Cette observation rejoint d'ailleurs les conclusions de Chanquoy et al. sur l'importance de libérer des ressources cognitives : quand les élèves n'ont plus à consacrer toute leur énergie mentale à l'organisation de leurs idées, ils peuvent accorder plus d'attention à la qualité de leur expression. La clarté syntaxique apparaît ainsi comme une conséquence naturelle d'une pensée bien organisée plutôt que comme le simple résultat d'une maîtrise technique des règles grammaticales.
Au-delà du cours de littérature
La prise en compte de la charge cognitive dans l'enseignement de la littérature n'est pas seulement une question d'efficacité pédagogique, c'est aussi un moyen essentiel de permettre à nos élèves de développer une véritable appréciation des textes et de s'engager pleinement dans une réflexion critique et créative sur les œuvres.

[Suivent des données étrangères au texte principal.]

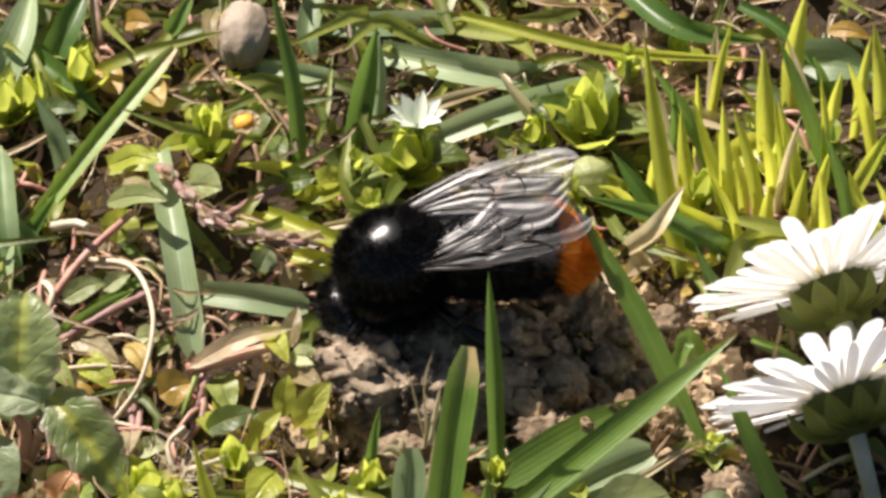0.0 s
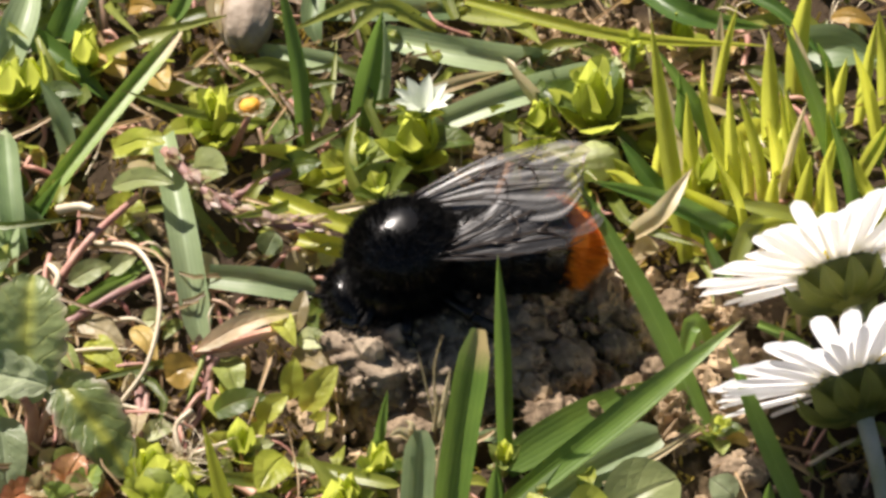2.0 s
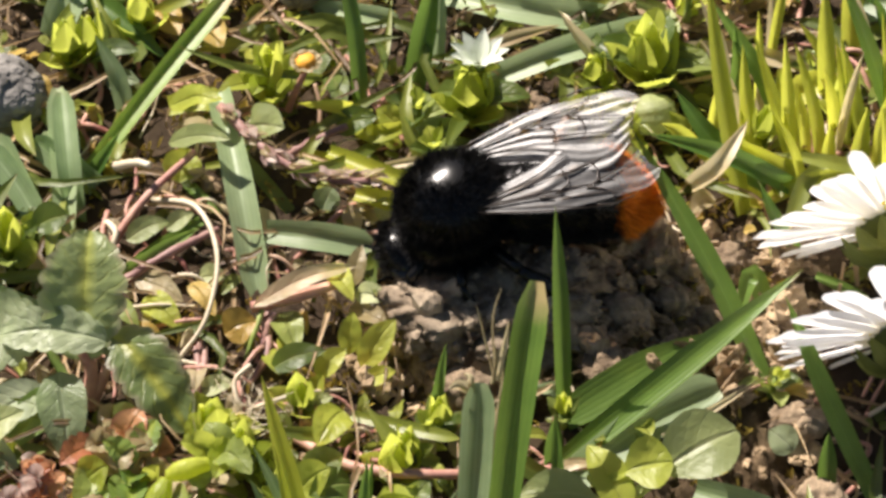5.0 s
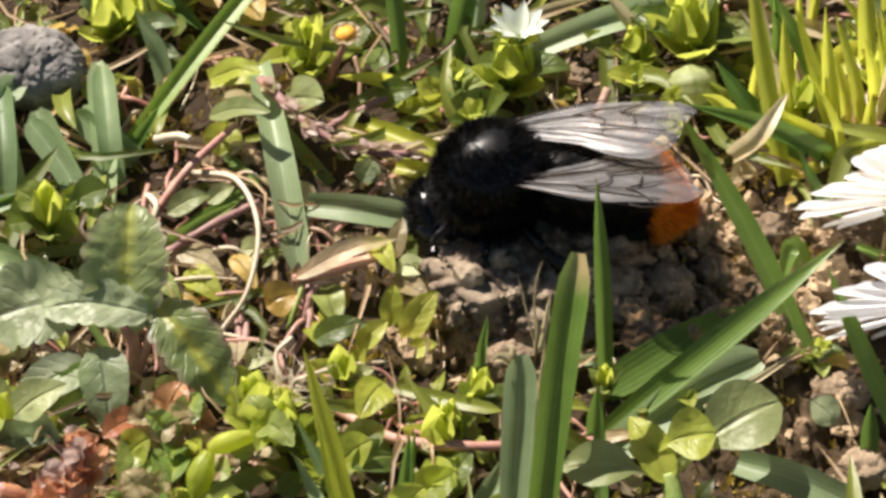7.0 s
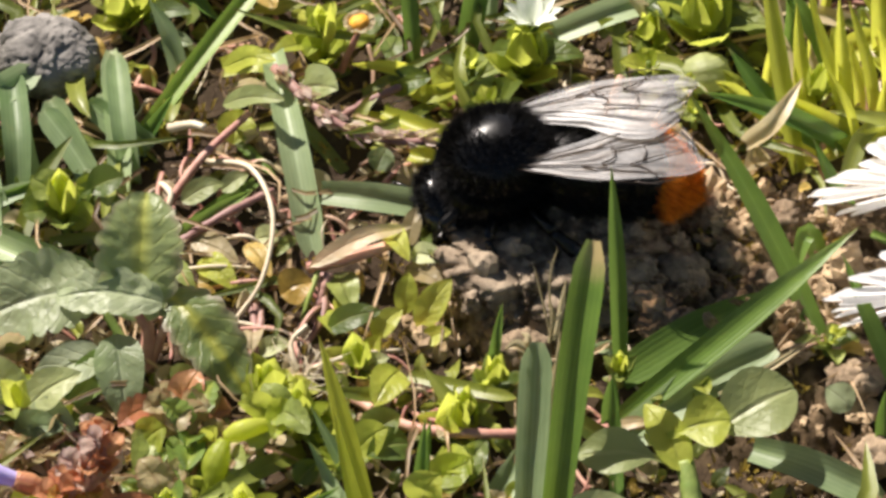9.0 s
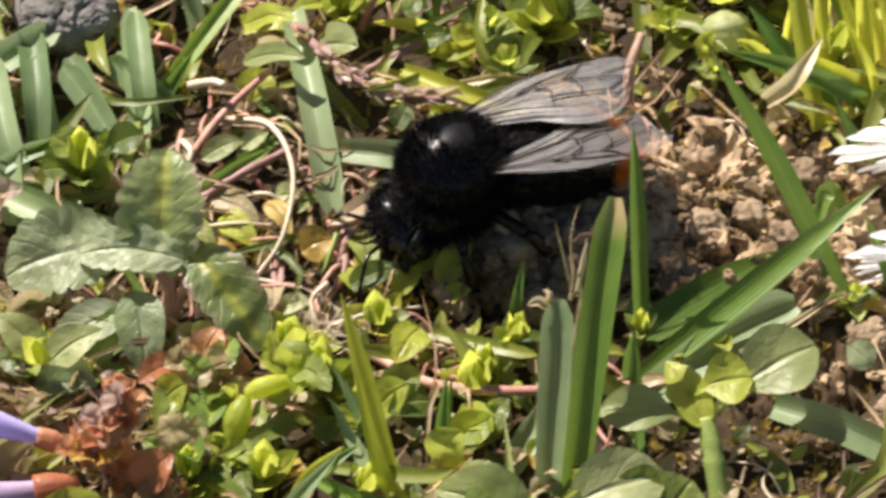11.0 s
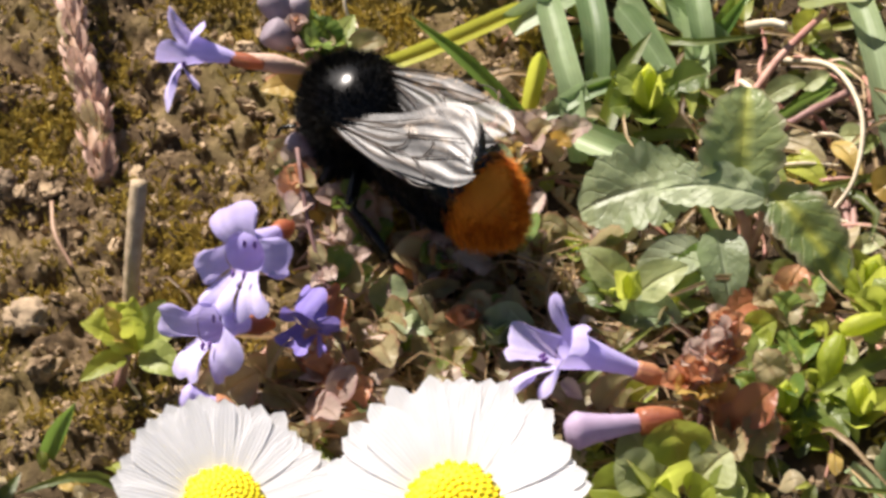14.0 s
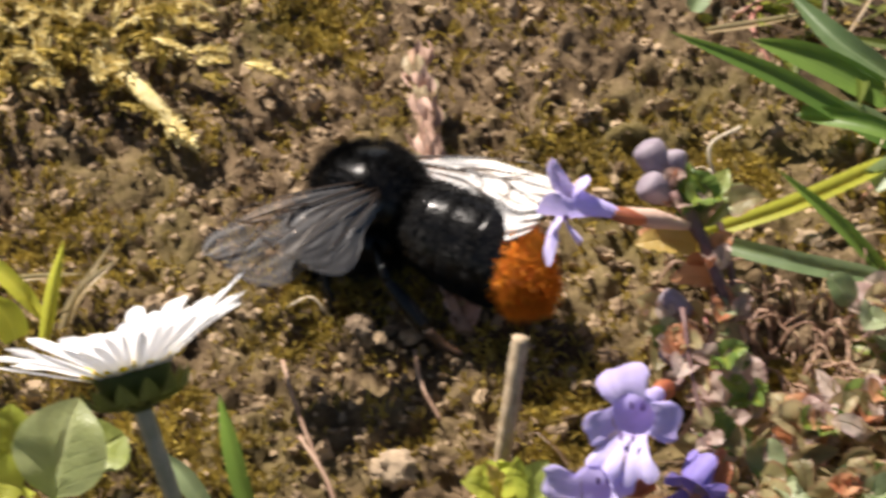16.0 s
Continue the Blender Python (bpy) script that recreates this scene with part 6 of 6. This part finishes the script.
single_leaf((-17.5, -12.5, -1.5), (-16.5, -15.1, -1.1), 1.40, "lime", "ovate")
single_leaf((-19.7, -5.6, -1.3), (-20.9, -7.5, -1.1), 1.03, "chick", "ovate")
single_leaf((-25.5, -12.4, -1.5), (-26.8, -10.4, -0.7), 1.87, "yellow", "ovate")
single_leaf((-15.6, -12.8, -1.7), (-16.7, -11.5, -1.2), 1.40, "lime", "ovate")
creeping_stem([(-18.6, -9.4, -0.3), (-15.5, -9.2, 0.4), (-11.6, -8.0, 0.9)], 0.42, "pink", "thick pinkish chickweed stem crossing the weeds")
creeping_stem([(-17.0, -9.9, -0.3), (-17.6, -11.2, -1.4), (-18.2, -12.8, -2.9)], 0.36, "purple", "purple chickweed stem bent to the ground")
creeping_stem([(-17.8, -9.6, -0.3), (-18.4, -11.3, -1.0), (-19.2, -13.2, -2.6)], 0.22, "green", "thin green stalk between the weeds")
creeping_stem([(-21.9, -10.4, -0.7), (-22.4, -12.6, -1.9), (-22.8, -15.3, -3.1)], 0.3, "purple", "purple chickweed stem bent to the ground")
creeping_stem([(-26.8, -10.0, -1.3), (-24.6, -14.4, -1.1), (-23.2, -14.8, -2.1), (-20.6, -14.2, -2.2)], 0.24, "pale", "thin pale looping root above the soil")
creeping_stem([(-27.3, -8.7, -1.0), (-25.2, -9.0, -0.4), (-22.6, -8.7, -1.0)], 0.16, "pale", "thin pale root on the soil")
creeping_stem([(-29.2, -3.9, -0.8), (-28.7, -2.5, 0.1), (-29.5, -1.2, -0.2), (-29.0, -2.5, -1.1)], 0.26, "pale", "curled pale tendril on the soil")
creeping_stem([(-18.7, -18.7, -3.0), (-19.3, -17.8, -1.3), (-19.6, -16.2, -0.4), (-18.5, -15.1, 0.1)], 0.22, "pale", "pale downy arching stalk")
closed_shoot((-15.0, -17.1, -2.9), 3.6, 2.5, 431, "lime")
root_tuft((-18.6, -18.1, -1.5), 16)

# broad weed leaves
single_leaf((-25.1, 4.8, 1.9), (-20.3, 2.5, 4.7), 1.7, "silver", "ovate")
single_leaf((-25.1, 8.3, 2.2), (-21, 6.2, 5), 1.96, "lime", "ovate")
single_leaf((-19.4, 6.3, 1.5), (-16.5, 4.4, 3.9), 3.38, "silver", "ovate")
single_leaf((-12.7, 7.2, 0.6), (-9.7, 7.2, 2.1), 2.20, "chick", "ovate")
single_leaf((-8.1, 7.2, 0.6), (-9.7, 8, 2.1), 2.11, "lime", "ovate")
single_leaf((-14.3, -23.8, -1.9), (-11.9, -23, -0.3), 2.72, "chick", "ovate")
single_leaf((-29.8, -24, -1.9), (-28.1, -23.7, -0.4), 2.72, "lime", "ovate")
single_leaf((-11.2, -24.3, -1.9), (-14.2, -26.3, -0.6), 2.71, "chick", "ovate")
single_leaf((-10.9, -30.2, -1.4), (-9.1, -29.4, 1.2), 3.05, "lime", "ovate")
single_leaf((-9.5, -25.3, -2), (-7, -27.9, -0.7), 2.31, "lime", "ovate")
single_leaf((-15, -25.2, -1.5), (-12.7, -24.8, 0.5), 2.70, "lime", "ovate")
single_leaf((-24.7, -24.3, -2.4), (-22.8, -27.4, -1.7), 2.71, "chick", "ovate")
single_leaf((-25.9, -29, -2.8), (-23.6, -32.5, -2.1), 2.67, "chick", "ovate")
single_leaf((-12, -18.1, -1.4), (-13.7, -22.2, -0.3), 2.75, "lime", "ovate")

# more blades of the young tuft
grass_blade([(21.4, 3.5, -1.2), (19.7, 6.1, 4), (18, 9.7, 8.3)], 1.00, "lime", "pointed", label="young yellow-green grass blade standing in a tuft")
grass_blade([(23.4, 4.5, -1.1), (22.6, 6.9, 3.1), (21.1, 9.5, 7.3)], 1.00, "lime", "pointed", label="young yellow-green grass blade standing in a tuft")
grass_blade([(26.6, 5.6, -1.1), (25.7, 7.7, 3.1), (24.5, 10.1, 7.3)], 1.09, "lime", "pointed", label="young yellow-green grass blade standing in a tuft")
grass_blade([(27.3, 3.4, -1.2), (27.6, 5.6, 2), (28.5, 7.5, 5.1)], 1.00, "lime", "pointed", label="young yellow-green grass blade standing in a tuft")
grass_blade([(30, 3.4, -1.2), (29.2, 5.3, 2.9), (27.6, 7.3, 7.1)], 1.00, "lush", "pointed")
grass_blade([(18.8, 1.4, -1.4), (22.5, 1.9, 0.6), (26.6, 1.8, 1.6)], 1.08, "lime", "pointed", label="young yellow-green grass blade standing in a tuft")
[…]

Cette approche structurée produit des effets durables qui dépassent le cadre du cours initial. Les élèves qui ont développé une méthode de travail efficace en gestion de leur charge cognitive sont mieux équipés pour affronter les défis croissants de la séquence en littérature. Non seulement ils ont acquis des stratégies concrètes, mais ils ont aussi développé une meilleure conscience de leur processus d'apprentissage — une compétence métacognitive essentielle pour leur réussite future.
[Publié le 6 décembre 2024 | révisé le 12 décembre 2024]
Références :
Chanquoy, L., Tricot, A., & Sweller, J. (2007). La charge cognitive : théorie et applications. Armand Colin. p. 163
Bonjour Grégoire,
Qu'est-ce que "analyser l'énoncé" (en 2e dans le schéma des stratégies)? De quel genre d'énoncé s'agit-il?